The Average Spread Pattern
First and foremost, the shotgun spread pattern (the actual size and density of the shotgun pellets) is influenced by a.) Barrel length b.) Choke selection, and c.) Type of shot shell used…
With that said, there is a common pattern that all shotgun spread patterns follow. Often, it’s defined as three successive zones: Zones A, B, and C.
In Zone A (roughly 5-15 feet), the pellets will stay tightly bunched together, moving almost as if they were one, really big bullet. Many shotgun naysayers often point to this effect as proof that you do have to aim a shotgun carefully, just as you would a handgun or rifle. My rebuttal is simply this: Were you really planning to hit your target without aiming in the first place?
Clearly, you must aim your weapon in order to hit your target, whether its a handgun, rifle, or, yes, even a shotgun… But who ever said that you didn’t need to aim?

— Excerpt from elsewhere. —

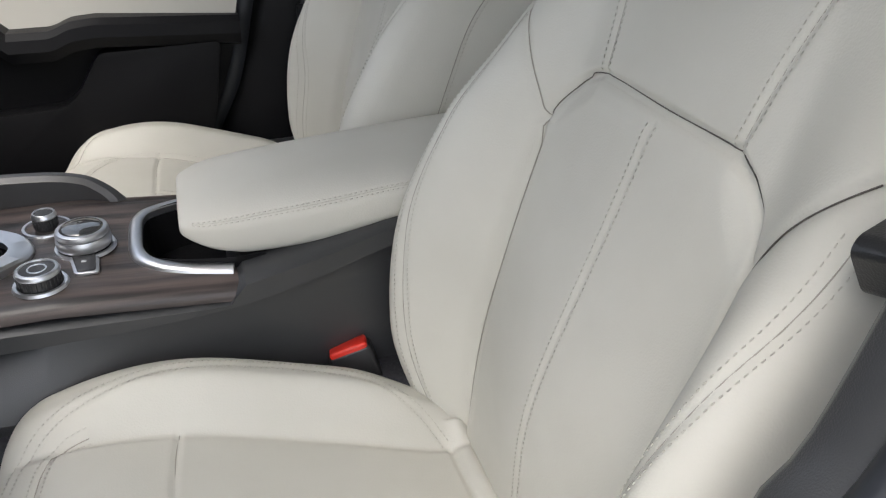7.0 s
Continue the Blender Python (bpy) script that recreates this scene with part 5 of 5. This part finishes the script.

What’s more, at 10 feet, you don’t have to be much of a marksman to hit your target with any of these firearms.
And even at 10-feet, many tactics shotguns have a 5-inch spread (as you can see in the video).
From 15-25 feet (aka Zone B) the individual pellets really begin to separate and move in a larger swarm, spreading to a pattern over 1 foot in diameter. Translated, this means you can miss your precise target by 6-inches and still do massive, possibly fatal, damage.
If your shotgun is loaded with 00 buckshot, the diameter of you pattern may be slightly smaller than with lighter loads. Still, you can see why I say the shotgun is more of a point and shoot weapon than a pistol or rifle. It’s unlikely to miss your target entirely in Zone B.
In Zone C (25 -35 feet), the pattern can reach a diameter of 18″ or greater. Clearly, this is a very effective range in terms of spread diameter and shot density. Considering the dimensions of the average American home, this is also probably the longest conceivable distance you would shoot in a home defense scenario.